»»

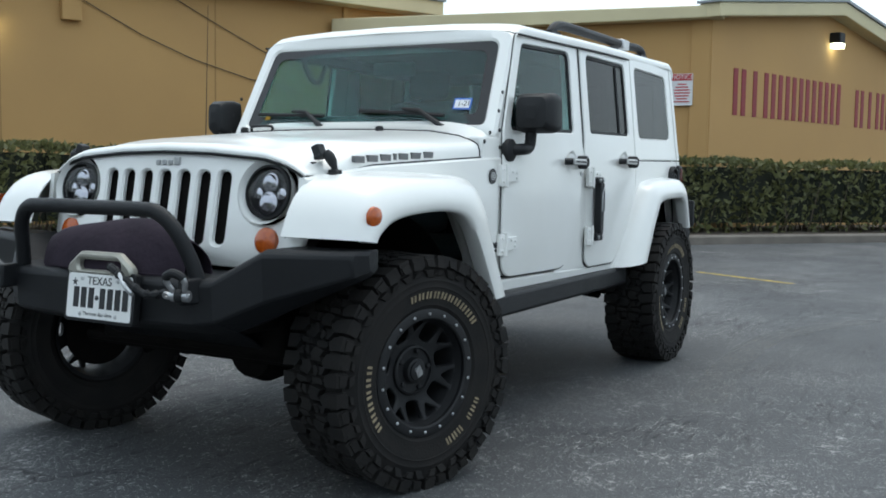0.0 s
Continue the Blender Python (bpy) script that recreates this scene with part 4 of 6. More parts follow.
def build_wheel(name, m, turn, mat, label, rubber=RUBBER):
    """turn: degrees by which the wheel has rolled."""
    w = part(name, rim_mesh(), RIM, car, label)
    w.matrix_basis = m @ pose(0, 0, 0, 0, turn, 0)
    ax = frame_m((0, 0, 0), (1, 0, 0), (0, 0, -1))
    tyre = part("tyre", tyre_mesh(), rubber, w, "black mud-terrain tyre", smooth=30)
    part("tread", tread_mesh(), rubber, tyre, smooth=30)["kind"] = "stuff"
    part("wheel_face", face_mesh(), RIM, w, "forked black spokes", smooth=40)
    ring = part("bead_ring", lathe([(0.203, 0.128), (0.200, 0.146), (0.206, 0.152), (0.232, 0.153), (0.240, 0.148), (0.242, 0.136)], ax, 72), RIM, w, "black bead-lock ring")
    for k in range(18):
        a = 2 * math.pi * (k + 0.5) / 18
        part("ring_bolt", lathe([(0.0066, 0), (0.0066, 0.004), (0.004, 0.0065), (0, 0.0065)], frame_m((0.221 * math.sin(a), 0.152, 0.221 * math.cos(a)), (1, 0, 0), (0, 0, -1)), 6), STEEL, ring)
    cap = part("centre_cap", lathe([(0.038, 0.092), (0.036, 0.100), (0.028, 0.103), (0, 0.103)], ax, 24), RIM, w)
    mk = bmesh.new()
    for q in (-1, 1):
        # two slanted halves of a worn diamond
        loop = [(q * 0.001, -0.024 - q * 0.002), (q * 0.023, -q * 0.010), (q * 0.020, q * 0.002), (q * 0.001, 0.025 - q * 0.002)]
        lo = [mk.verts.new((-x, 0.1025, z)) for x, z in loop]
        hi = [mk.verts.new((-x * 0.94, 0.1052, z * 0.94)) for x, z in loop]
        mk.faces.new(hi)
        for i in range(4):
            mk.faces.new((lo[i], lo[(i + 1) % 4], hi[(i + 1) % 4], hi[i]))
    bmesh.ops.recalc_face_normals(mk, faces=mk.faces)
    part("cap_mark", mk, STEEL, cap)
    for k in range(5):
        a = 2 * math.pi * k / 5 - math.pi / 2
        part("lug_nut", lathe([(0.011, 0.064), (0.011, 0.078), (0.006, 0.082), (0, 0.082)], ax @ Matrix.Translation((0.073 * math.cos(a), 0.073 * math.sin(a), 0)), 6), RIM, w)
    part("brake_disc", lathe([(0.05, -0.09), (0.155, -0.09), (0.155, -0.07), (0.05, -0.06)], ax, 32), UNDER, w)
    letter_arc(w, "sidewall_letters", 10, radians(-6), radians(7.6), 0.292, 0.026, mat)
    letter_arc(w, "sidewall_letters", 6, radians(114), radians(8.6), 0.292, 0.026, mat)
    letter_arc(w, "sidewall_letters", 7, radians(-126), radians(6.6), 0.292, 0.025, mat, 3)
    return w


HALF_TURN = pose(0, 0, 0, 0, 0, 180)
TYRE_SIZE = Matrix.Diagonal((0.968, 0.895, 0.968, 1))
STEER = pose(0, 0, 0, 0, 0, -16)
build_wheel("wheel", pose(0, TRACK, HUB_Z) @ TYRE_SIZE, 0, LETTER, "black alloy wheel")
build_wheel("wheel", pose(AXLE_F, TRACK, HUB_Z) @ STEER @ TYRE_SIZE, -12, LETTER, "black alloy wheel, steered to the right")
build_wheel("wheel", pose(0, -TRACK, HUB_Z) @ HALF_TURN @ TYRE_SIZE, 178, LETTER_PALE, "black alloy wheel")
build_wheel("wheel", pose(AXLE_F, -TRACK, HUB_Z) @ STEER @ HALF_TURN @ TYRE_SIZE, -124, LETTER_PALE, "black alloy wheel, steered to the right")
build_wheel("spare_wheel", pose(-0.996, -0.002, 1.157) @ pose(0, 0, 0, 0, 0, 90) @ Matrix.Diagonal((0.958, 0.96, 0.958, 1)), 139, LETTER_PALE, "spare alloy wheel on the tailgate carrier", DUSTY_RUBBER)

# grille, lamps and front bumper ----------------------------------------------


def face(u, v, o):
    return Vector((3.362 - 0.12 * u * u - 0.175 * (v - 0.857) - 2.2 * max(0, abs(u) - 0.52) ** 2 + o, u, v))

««

[Stated exercise]:
Write out the listing above exactly as it stands, pictures excluded.

[Problem solution]:
0.0 s
Continue the Blender Python (bpy) script that recreates this scene with part 4 of 6. More parts follow.
def build_wheel(name, m, turn, mat, label, rubber=RUBBER):
    """turn: degrees by which the wheel has rolled."""
    w = part(name, rim_mesh(), RIM, car, label)
    w.matrix_basis = m @ pose(0, 0, 0, 0, turn, 0)
    ax = frame_m((0, 0, 0), (1, 0, 0), (0, 0, -1))
    tyre = part("tyre", tyre_mesh(), rubber, w, "black mud-terrain tyre", smooth=30)
    part("tread", tread_mesh(), rubber, tyre, smooth=30)["kind"] = "stuff"
    part("wheel_face", face_mesh(), RIM, w, "forked black spokes", smooth=40)
    ring = part("bead_ring", lathe([(0.203, 0.128), (0.200, 0.146), (0.206, 0.152), (0.232, 0.153), (0.240, 0.148), (0.242, 0.136)], ax, 72), RIM, w, "black bead-lock ring")
    for k in range(18):
        a = 2 * math.pi * (k + 0.5) / 18
        part("ring_bolt", lathe([(0.0066, 0), (0.0066, 0.004), (0.004, 0.0065), (0, 0.0065)], frame_m((0.221 * math.sin(a), 0.152, 0.221 * math.cos(a)), (1, 0, 0), (0, 0, -1)), 6), STEEL, ring)
    cap = part("centre_cap", lathe([(0.038, 0.092), (0.036, 0.100), (0.028, 0.103), (0, 0.103)], ax, 24), RIM, w)
    mk = bmesh.new()
    for q in (-1, 1):
        # two slanted halves of a worn diamond
        loop = [(q * 0.001, -0.024 - q * 0.002), (q * 0.023, -q * 0.010), (q * 0.020, q * 0.002), (q * 0.001, 0.025 - q * 0.002)]
        lo = [mk.verts.new((-x, 0.1025, z)) for x, z in loop]
        hi = [mk.verts.new((-x * 0.94, 0.1052, z * 0.94)) for x, z in loop]
        mk.faces.new(hi)
        for i in range(4):
            mk.faces.new((lo[i], lo[(i + 1) % 4], hi[(i + 1) % 4], hi[i]))
    bmesh.ops.recalc_face_normals(mk, faces=mk.faces)
    part("cap_mark", mk, STEEL, cap)
    for k in range(5):
        a = 2 * math.pi * k / 5 - math.pi / 2
        part("lug_nut", lathe([(0.011, 0.064), (0.011, 0.078), (0.006, 0.082), (0, 0.082)], ax @ Matrix.Translation((0.073 * math.cos(a), 0.073 * math.sin(a), 0)), 6), RIM, w)
    part("brake_disc", lathe([(0.05, -0.09), (0.155, -0.09), (0.155, -0.07), (0.05, -0.06)], ax, 32), UNDER, w)
    letter_arc(w, "sidewall_letters", 10, radians(-6), radians(7.6), 0.292, 0.026, mat)
    letter_arc(w, "sidewall_letters", 6, radians(114), radians(8.6), 0.292, 0.026, mat)
    letter_arc(w, "sidewall_letters", 7, radians(-126), radians(6.6), 0.292, 0.025, mat, 3)
    return w


HALF_TURN = pose(0, 0, 0, 0, 0, 180)
TYRE_SIZE = Matrix.Diagonal((0.968, 0.895, 0.968, 1))
STEER = pose(0, 0, 0, 0, 0, -16)
build_wheel("wheel", pose(0, TRACK, HUB_Z) @ TYRE_SIZE, 0, LETTER, "black alloy wheel")
build_wheel("wheel", pose(AXLE_F, TRACK, HUB_Z) @ STEER @ TYRE_SIZE, -12, LETTER, "black alloy wheel, steered to the right")
build_wheel("wheel", pose(0, -TRACK, HUB_Z) @ HALF_TURN @ TYRE_SIZE, 178, LETTER_PALE, "black alloy wheel")
build_wheel("wheel", pose(AXLE_F, -TRACK, HUB_Z) @ STEER @ HALF_TURN @ TYRE_SIZE, -124, LETTER_PALE, "black alloy wheel, steered to the right")
build_wheel("spare_wheel", pose(-0.996, -0.002, 1.157) @ pose(0, 0, 0, 0, 0, 90) @ Matrix.Diagonal((0.958, 0.96, 0.958, 1)), 139, LETTER_PALE, "spare alloy wheel on the tailgate carrier", DUSTY_RUBBER)

# grille, lamps and front bumper ----------------------------------------------


def face(u, v, o):
    return Vector((3.362 - 0.12 * u * u - 0.175 * (v - 0.857) - 2.2 * max(0, abs(u) - 0.52) ** 2 + o, u, v))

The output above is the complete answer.